Poster Presentation 39th Annual Lorne Genome Conference 2018

Electron microscopy of human telomerase (#127)

Scott Cohen 1 , Rosalba Rothnagel 2 , Tram Phan 3 , George Lovrecz 3 , Tim Adams 3 , Tracy Bryan 1 , Michael Parker 4 , Ben Hankamer 2
  1. Children's Medical Research Institute, Westmead, NSW, Australia
  2. Institute for Molecular Bioscience, University of Queensland, St. Lucia, QLD, Australia
  3. CSIRO Biomedical Manufacturing, Clayton, VIC, Australia
  4. St. Vincent's Institute for Medical Research, Fitzroy, VIC, Australia

Telomeres, the repetitive DNA-protein complexes at the ends of linear chromosomes, shorten with each cycle of DNA replication, providing a counting mechanism to limit the number of times a cell can divide.
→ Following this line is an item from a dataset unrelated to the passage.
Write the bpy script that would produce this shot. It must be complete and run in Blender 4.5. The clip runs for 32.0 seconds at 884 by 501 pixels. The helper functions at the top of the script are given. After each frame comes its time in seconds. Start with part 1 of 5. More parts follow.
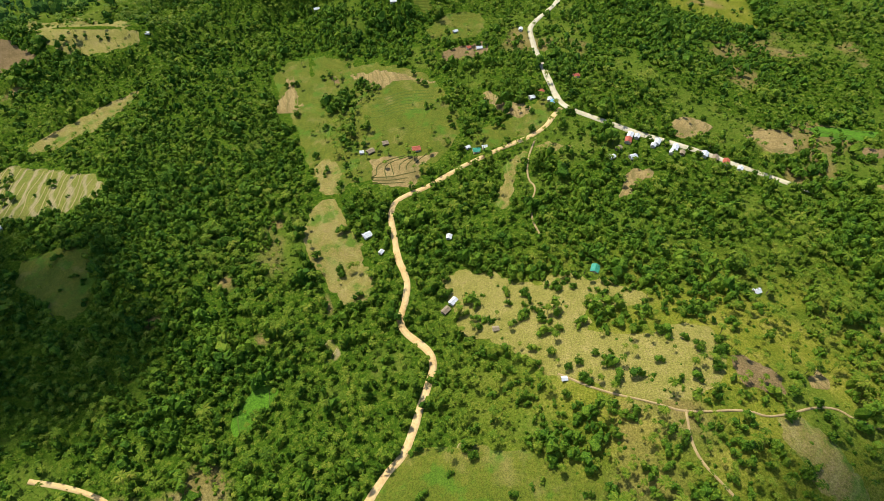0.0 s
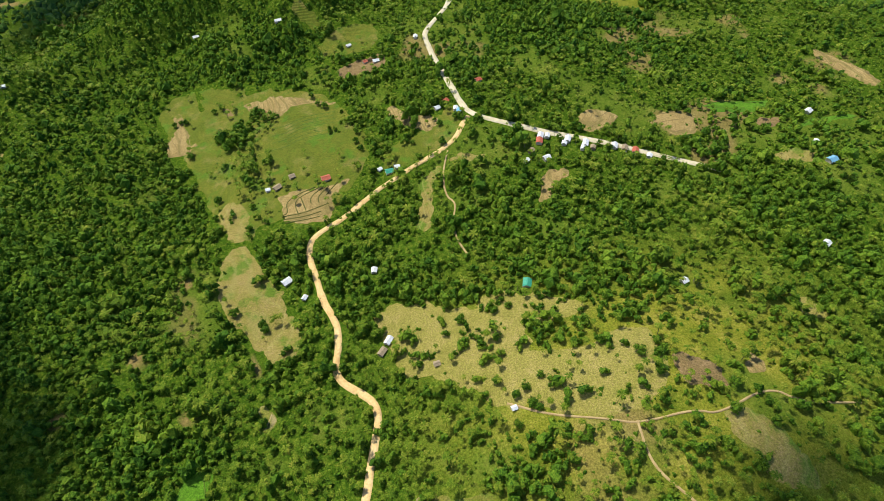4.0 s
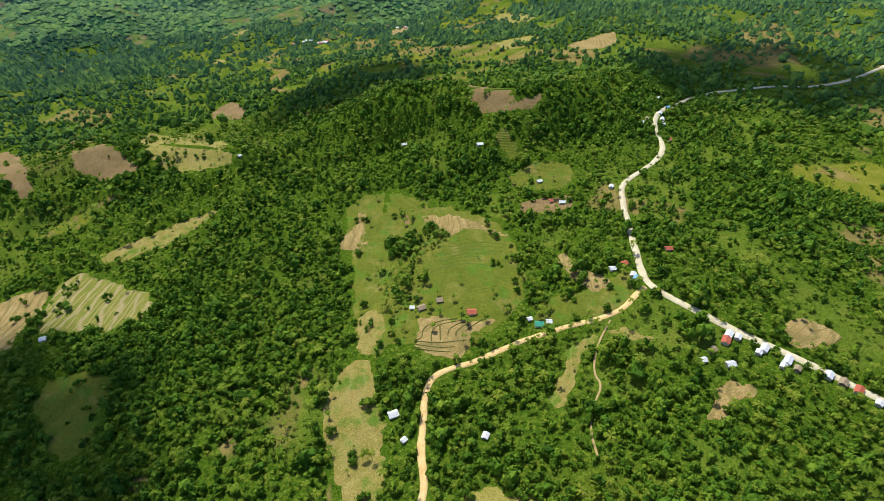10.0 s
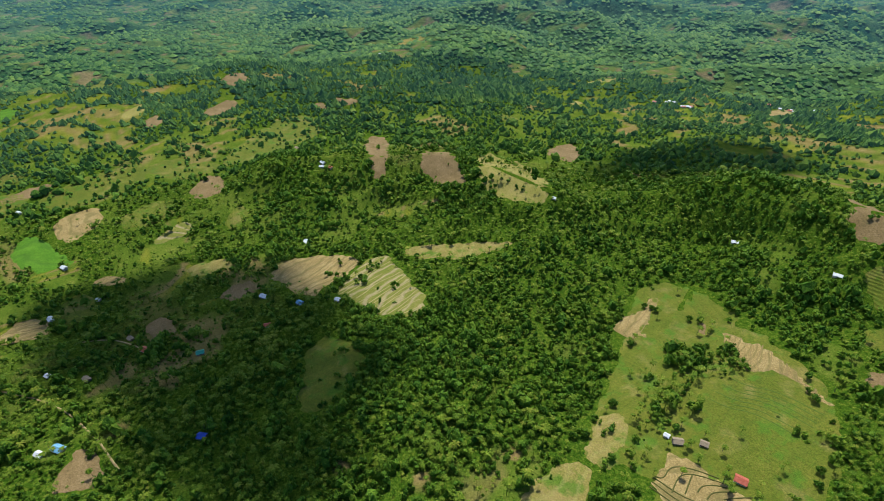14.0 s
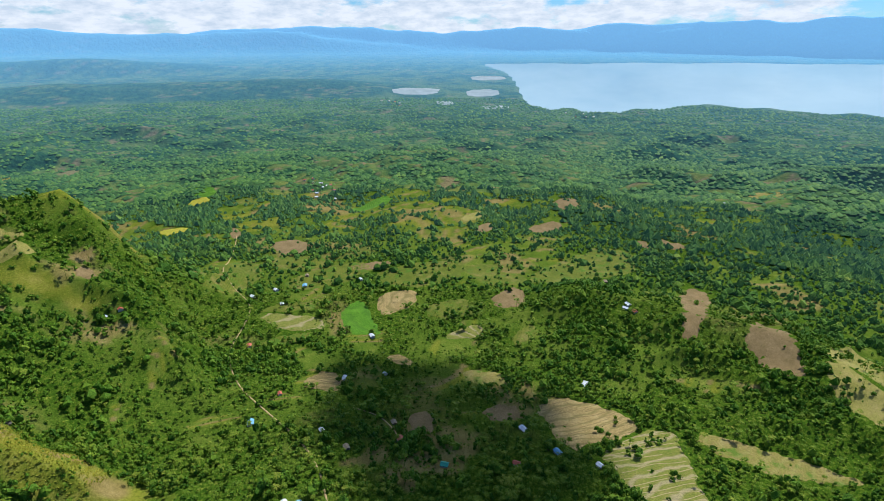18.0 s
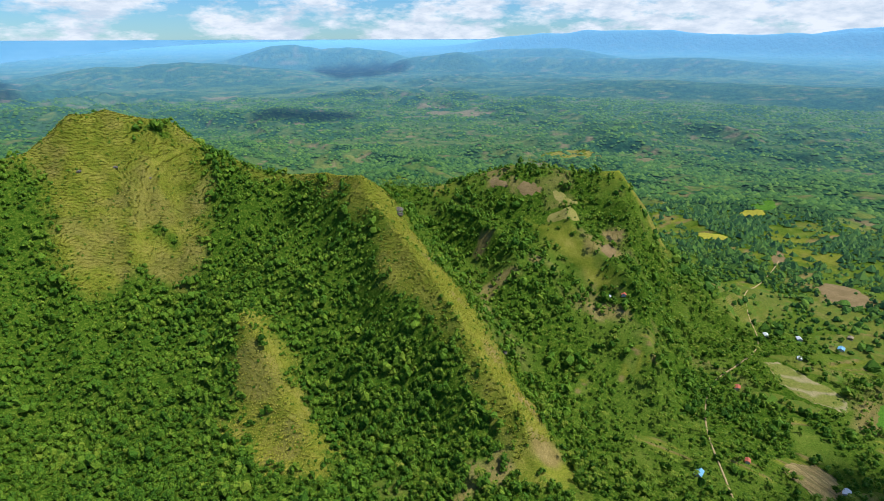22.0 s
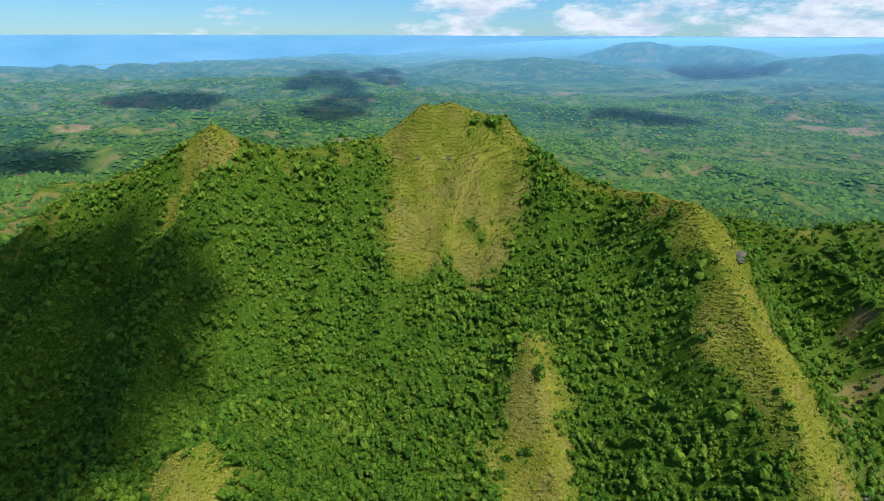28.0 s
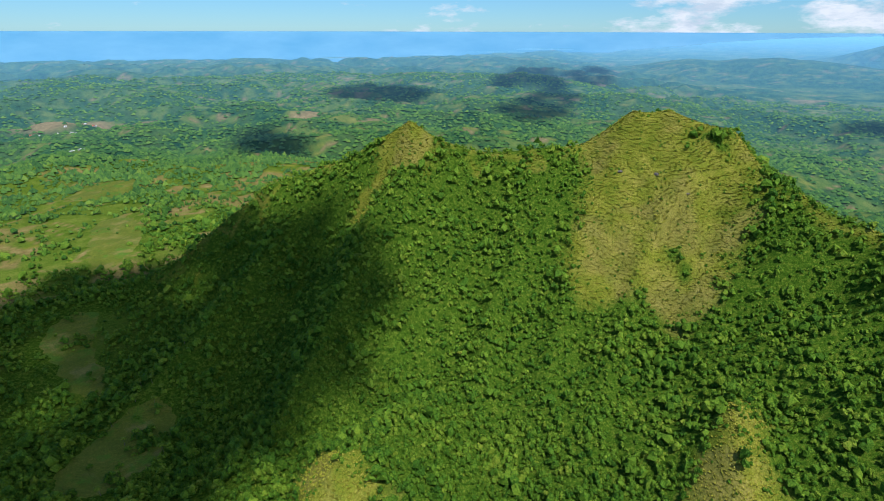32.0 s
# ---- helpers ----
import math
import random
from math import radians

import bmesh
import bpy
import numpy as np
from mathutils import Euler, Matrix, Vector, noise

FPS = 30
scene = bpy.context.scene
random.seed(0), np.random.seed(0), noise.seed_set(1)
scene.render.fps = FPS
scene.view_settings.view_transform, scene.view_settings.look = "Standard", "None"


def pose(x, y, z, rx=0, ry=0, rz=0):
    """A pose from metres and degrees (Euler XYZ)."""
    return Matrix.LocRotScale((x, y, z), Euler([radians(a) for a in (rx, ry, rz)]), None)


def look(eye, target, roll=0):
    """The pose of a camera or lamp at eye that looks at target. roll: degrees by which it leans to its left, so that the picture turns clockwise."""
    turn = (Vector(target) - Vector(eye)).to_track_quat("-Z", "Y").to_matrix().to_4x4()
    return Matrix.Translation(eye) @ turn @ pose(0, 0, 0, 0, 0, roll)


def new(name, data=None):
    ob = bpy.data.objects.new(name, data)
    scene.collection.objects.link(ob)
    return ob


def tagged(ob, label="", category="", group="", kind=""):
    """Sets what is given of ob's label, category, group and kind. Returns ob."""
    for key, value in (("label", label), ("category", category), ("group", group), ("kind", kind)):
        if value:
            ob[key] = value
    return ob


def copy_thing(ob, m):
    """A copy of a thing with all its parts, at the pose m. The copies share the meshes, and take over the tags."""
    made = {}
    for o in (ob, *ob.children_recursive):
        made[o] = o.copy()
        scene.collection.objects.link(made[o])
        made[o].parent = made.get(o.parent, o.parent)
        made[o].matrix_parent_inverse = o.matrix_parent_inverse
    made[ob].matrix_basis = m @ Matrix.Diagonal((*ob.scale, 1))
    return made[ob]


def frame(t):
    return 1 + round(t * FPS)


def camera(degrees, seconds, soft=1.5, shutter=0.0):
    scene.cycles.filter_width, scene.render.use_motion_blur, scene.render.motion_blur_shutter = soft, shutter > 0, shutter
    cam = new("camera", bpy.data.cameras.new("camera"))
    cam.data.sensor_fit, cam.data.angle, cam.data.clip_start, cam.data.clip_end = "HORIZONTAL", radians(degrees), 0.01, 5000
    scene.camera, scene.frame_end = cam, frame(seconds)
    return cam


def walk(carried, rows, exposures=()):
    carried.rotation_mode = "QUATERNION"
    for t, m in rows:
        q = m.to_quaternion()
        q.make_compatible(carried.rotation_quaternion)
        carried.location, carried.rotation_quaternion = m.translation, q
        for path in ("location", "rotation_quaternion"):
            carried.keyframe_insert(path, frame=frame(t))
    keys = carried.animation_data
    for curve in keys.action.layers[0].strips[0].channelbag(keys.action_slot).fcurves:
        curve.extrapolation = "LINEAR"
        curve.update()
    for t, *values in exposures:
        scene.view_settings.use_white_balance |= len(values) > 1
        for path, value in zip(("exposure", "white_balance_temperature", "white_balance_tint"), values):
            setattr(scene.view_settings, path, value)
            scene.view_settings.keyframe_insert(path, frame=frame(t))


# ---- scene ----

# ---- the camera and its flight ----
cam = camera(77.28, 32.0, 0.65)
PATH = (  # seconds, x, y, z, turn to the left, tilt, lean
    (0, -38.24, -106.70, 597.71, 0.000, -48.906, 1.576),
    (1, -37.84, -97.01, 599.94, -5.978, -48.985, 1.318),
    (2, -37.12, -85.25, 601.86, -10.103, -49.273, 1.217),
    (2.5, -34.95, -81.41, 602.00, -10.501, -51.508, 1.077),
    (4.5, -26.21, -56.01, 602.95, -10.646, -47.316, 0.542),
    (5, -24.18, -49.74, 602.07, -10.622, -44.555, 0.514),
    (6, -18.46, -37.11, 601.85, -10.280, -41.126, 0.142),
    (7, -8.83, -25.81, 600.95, -9.516, -38.845, -0.492),
    (8, -2.63, -13.05, 603.36, -7.444, -39.150, -0.859),
    (8.5, -0.80, -6.55, 602.84, -2.049, -39.051, -0.870),
    (9, -0.00, -0.00, 600.00, 5.122, -38.790, -0.706),
    (10, 0.60, 11.64, 595.90, 13.837, -38.424, -0.451),
    (11, 1.62, 24.82, 592.82, 22.862, -38.194, -0.407),
    (12, -3.88, 38.17, 591.86, 30.478, -37.654, -0.170),
    (12.5, -7.53, 45.35, 592.66, 34.866, -36.649, -0.129),
    (13, -12.28, 54.57, 593.52, 39.877, -35.665, -0.059),
    (14, -20.36, 66.76, 589.95, 50.155, -33.990, 0.118),
    (15, -34.23, 80.40, 588.21, 58.100, -24.259, 0.056),
    (15.5, -38.23, 83.57, 585.42, 61.997, -21.302, -0.089),
    (17.5, -68.35, 96.94, 578.14, 79.211, -21.229, 0.289),
    (18, -76.03, 98.34, 579.01, 84.178, -21.345, 0.332),
    (19, -93.98, 102.19, 576.69, 95.634, -21.462, 0.357),
    (20, -116.13, 105.83, 568.54, 111.554, -21.271, 0.207),
    (21, -144.10, 112.16, 564.77, 127.480, -21.259, -0.229),
    (22, -159.29, 99.84, 560.33, 140.038, -21.151, -0.131),
    (23, -172.76, 87.04, 560.76, 151.500, -21.233, -0.096),
    (24, -182.93, 74.11, 561.56, 154.937, -21.304, -0.071),
    (25, -191.66, 58.86, 561.58, 160.920, -21.362, -0.105),
    (25.5, -193.94, 50.11, 560.97, 162.075, -21.365, -0.066),
    (27.5, -205.17, 14.50, 561.67, 170.784, -21.468, 0.148),
    (28, -204.42, 3.82, 561.37, 173.356, -21.503, 0.160),
    (29, -206.09, -13.97, 561.97, 179.851, -21.575, 0.138),
    (30, -207.82, -32.59, 562.37, 186.150, -21.692, 0.147),
    (31, -206.61, -51.31, 561.83, 191.910, -21.798, 0.070),
    (32, -204.37, -67.93, 561.52, 193.701, -21.853, 0.151),
)
walk(cam, [(t, pose(x, y, z, 0, 0, turn) @ pose(0, 0, 0, 90 + tilt) @ pose(0, 0, 0, 0, 0, lean)) for t, x, y, z, turn, tilt, lean in PATH],
     [(0, 0.06, 6500, 10), (9, 0.08, 6400, 10), (14, 0.0, 6050, 10), (18, -0.07, 5850, 10), (24, -0.07, 5900, 10), (32, -0.10, 5800, 10)])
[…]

Most cancer cells have activated the ribonucleoprotein enzyme telomerase to add telomeric DNA repeats and counteract telomere shortening, allowing for unlimited proliferation. Although inhibition of telomerase has been considered a promising approach to cancer therapy for more than two decades, its low cellular abundance (~50-100 copies/cell) and challenging biochemistry have stymied development of small-molecule inhibitors.

 

We reported the purification and composition of the core human telomerase enzyme complex, consisting of two molecules each of: i) the telomerase reverse transcriptase catalytic protein; ii) telomerase RNA; and iii) the RNA-binding protein dyskerin (1). Building on this knowledge we developed an over-expression system in suspension HEK-293T cells that yields ~400-fold greater activity over endogenous levels; this system is providing sufficient telomerase for electron microscopy studies. We have determined a low-resolution structure by negative-stain EM, revealing an elongated, bilobal structure. We are currently in the early stages of imaging with cryo-EM, experimenting with functionalised derivatives of graphene to immobilise particles on the grid before vitrification. Our long-term aim is to apply structure-guided design to the development of small-molecule telomerase inhibitors.

 

(1) Cohen SB, et al. (2007) Science, 315, pp 1850-1853.